“脱脱什么?”他深幽的眸子里冒着寒气,童心不由地后退一步,待紧张的大脑反应过来他刚才那个字的意思的时候,声音不觉染上了怒意,“康子仁,你想干什么!”

    瞧着她下意识地抬手护在胸前,康子仁不屑地勾了勾唇,逼近两步,紧紧抓住她的手腕,在她耳边说:“童小姐请不要自作多情,你不脱掉你的上衣,我如何给你检查伤口上药?嗯?”

    说完,不待童心反应,康子仁转身从衣架上取下一件白大褂穿上,边戴手套边指着屏风说:“屏风后面有床,是想自己过去,还是让我帮忙?”

    呃

    所以说,他真的只是给她做检查?就是因为她没有听他的话今天没去医院复查?

    童心的脸上倏地发起烫来,她将信将疑地平复了一下心情,“多谢您的好心了,康教授,没看出来,您还是一位敬职敬业的好医生。但是,作为病人,我有权利谢绝您的检查!”

    说罢,大步向门口走去。

    手还未碰到门把手,一道冷冷的声音带着嚣张的慵懒从身后传来,“如果想死于伤口感染的话,你走出这扇门即可遂愿。”
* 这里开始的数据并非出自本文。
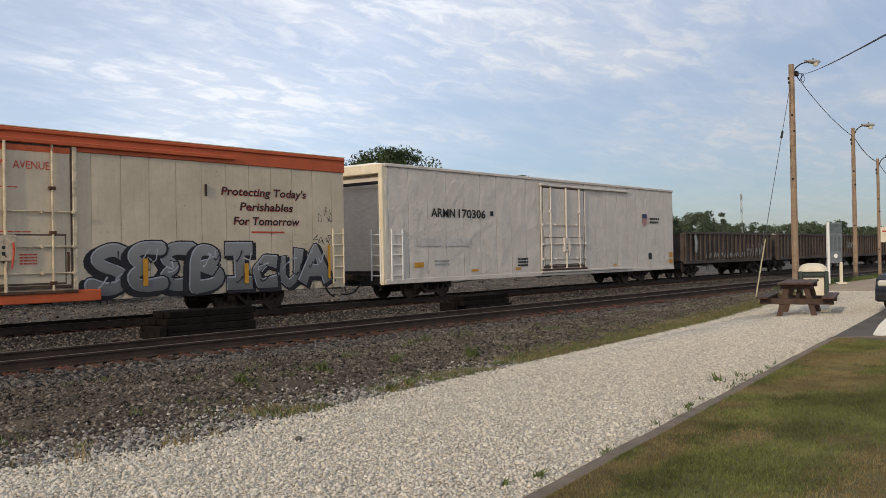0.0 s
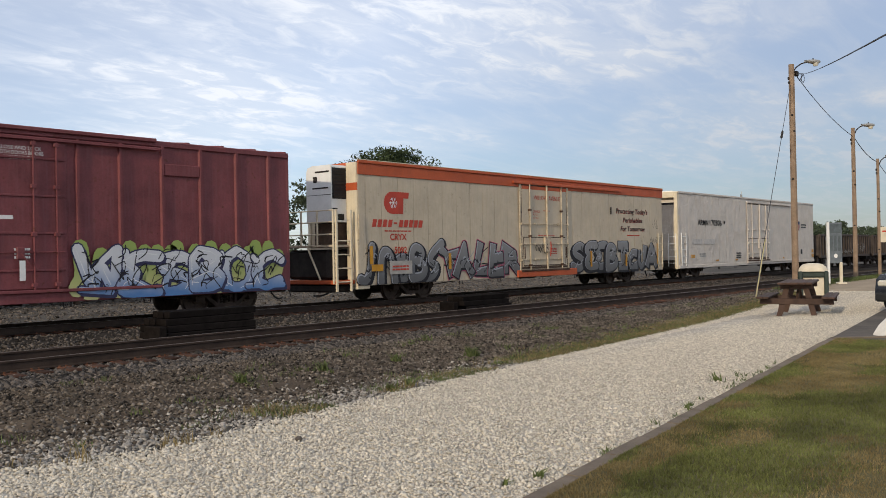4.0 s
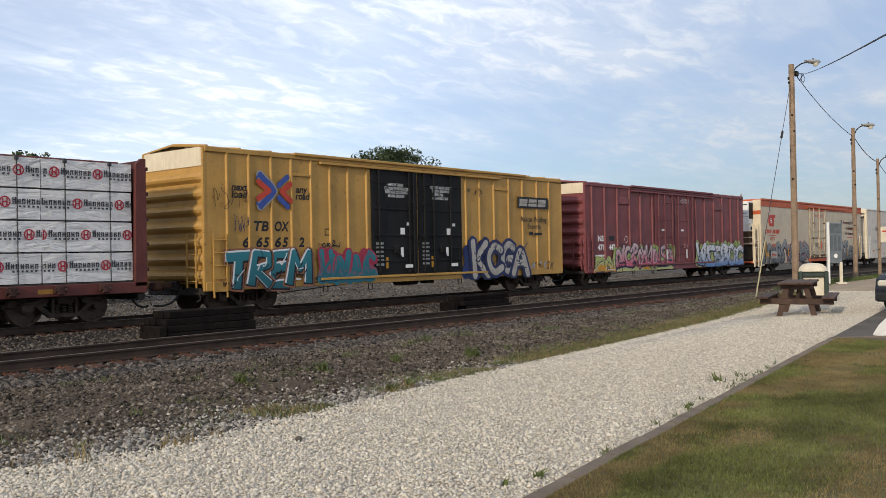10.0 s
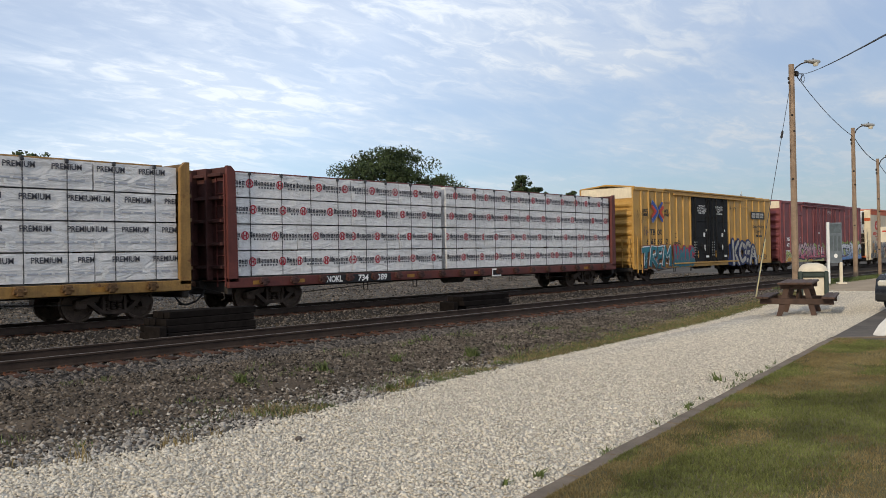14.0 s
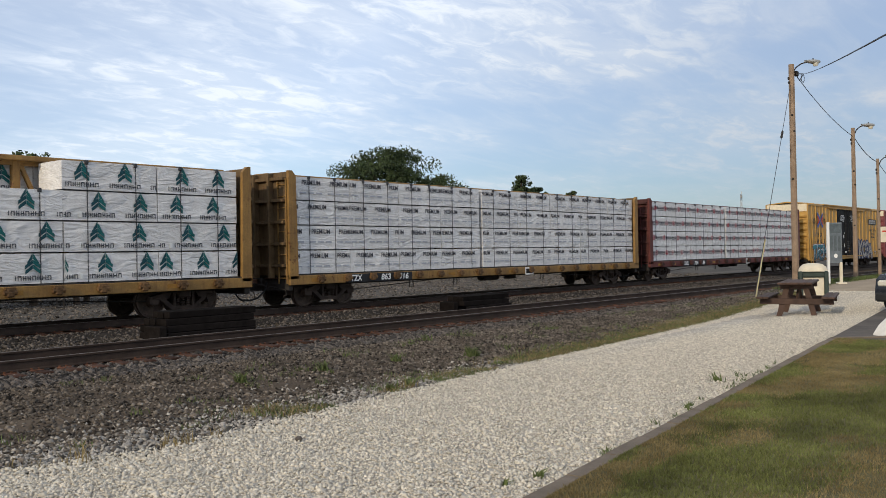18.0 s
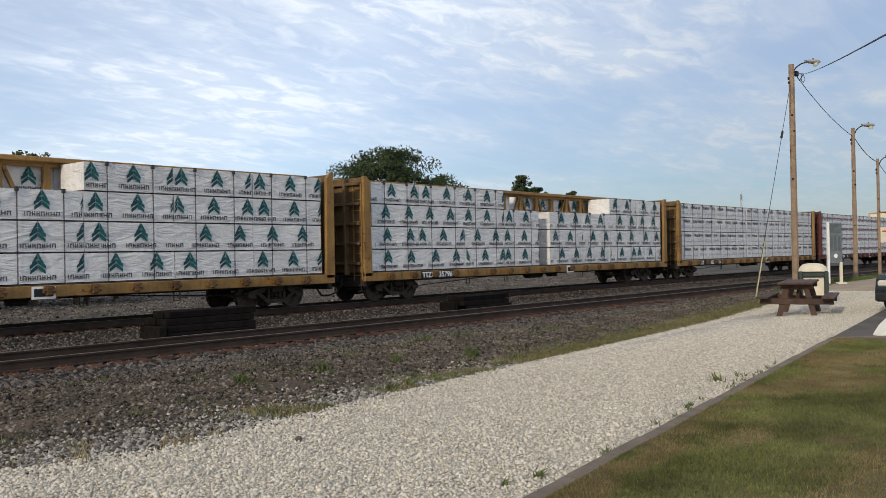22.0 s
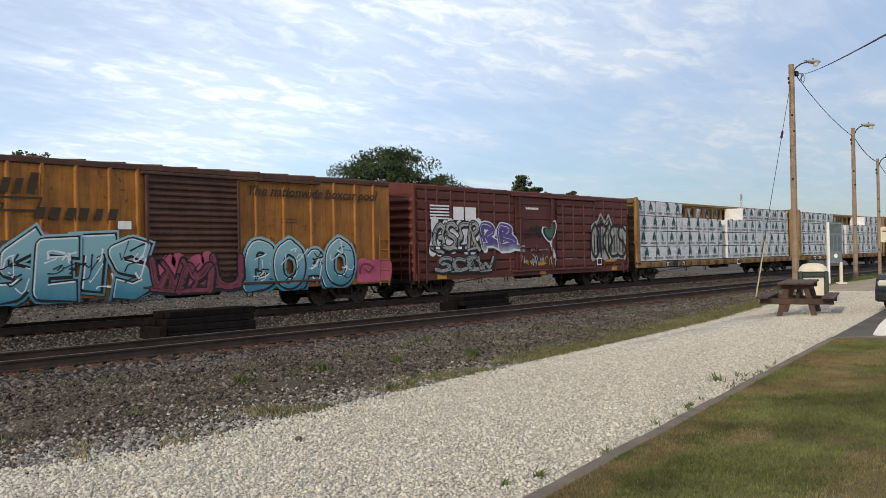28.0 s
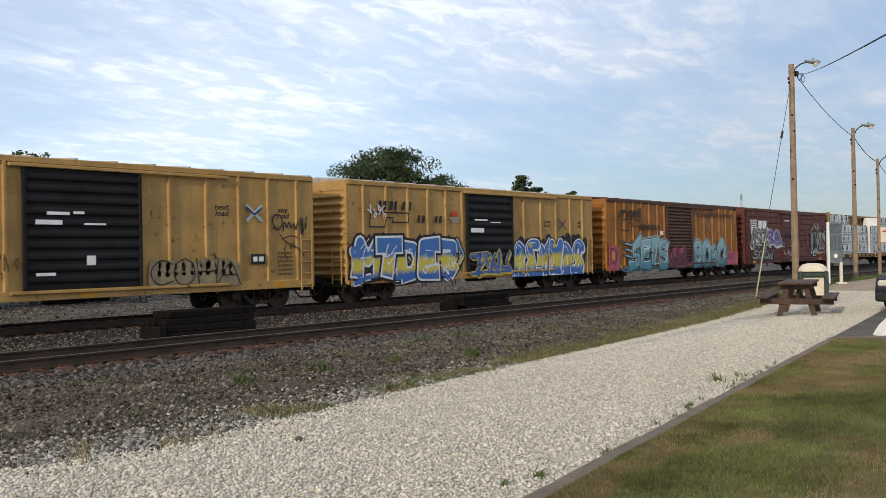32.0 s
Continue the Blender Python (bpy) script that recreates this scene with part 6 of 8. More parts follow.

    “哼,康教授,你以为整个济城就你一个医生吗?”童心停下脚步,不屑地笑了。

    “济城?呵呵。”康子仁勾唇淡漠地笑了笑,“你可以走遍全世界,只要有任何一家医院或者小诊所敢为你看病,我康子仁跟你童心的旧帐就可一笔勾销!”

    呵呵赤裸裸的威胁?

    童心背对着他嘴角溢出苦涩的笑来,之前,他一直唤她“童小姐”,此刻终于舍得叫她的名字了,却是如此一句冰冷冷不带一丝温度的警告!

    她相信,以他康子仁的能力,弄死她轻而易举。

    见童心站在原地犹豫,康子仁慢慢走向她,“四年前你走之后我就离开了中国,近期刚回来,所以那个让人恶心的车牌号还没来得及换!你若因为那串数字或者我今天带你来这里就想多了的话,那我有必要向你解释一句:作为一名有素养的医生,让你痊愈是我的义务,我可不愿让你成为我医学生涯甚至人生里的一个败笔!”

    言落,他紧紧抓住她的手腕,强拉着她来到屏风后面。

    童心没有再挣扎,也没有再开口,更没有去看他。她一声不吭地站在他面前,一颗一颗解开衬衣的纽扣,躺在了床上,把头偏向一边,褪下了内衣。

    看起来很乖巧,那突然变得空洞的眼神看起来就像一个没有灵魂的木偶。

    康子仁瞧着她的一系列动作,再看了一眼那已然渗出血来的缝合刀口,暗暗咬了咬牙,戴着医用橡胶手套的双手紧紧握成了拳,脸上的线条紧绷得似乎随时都会崩裂。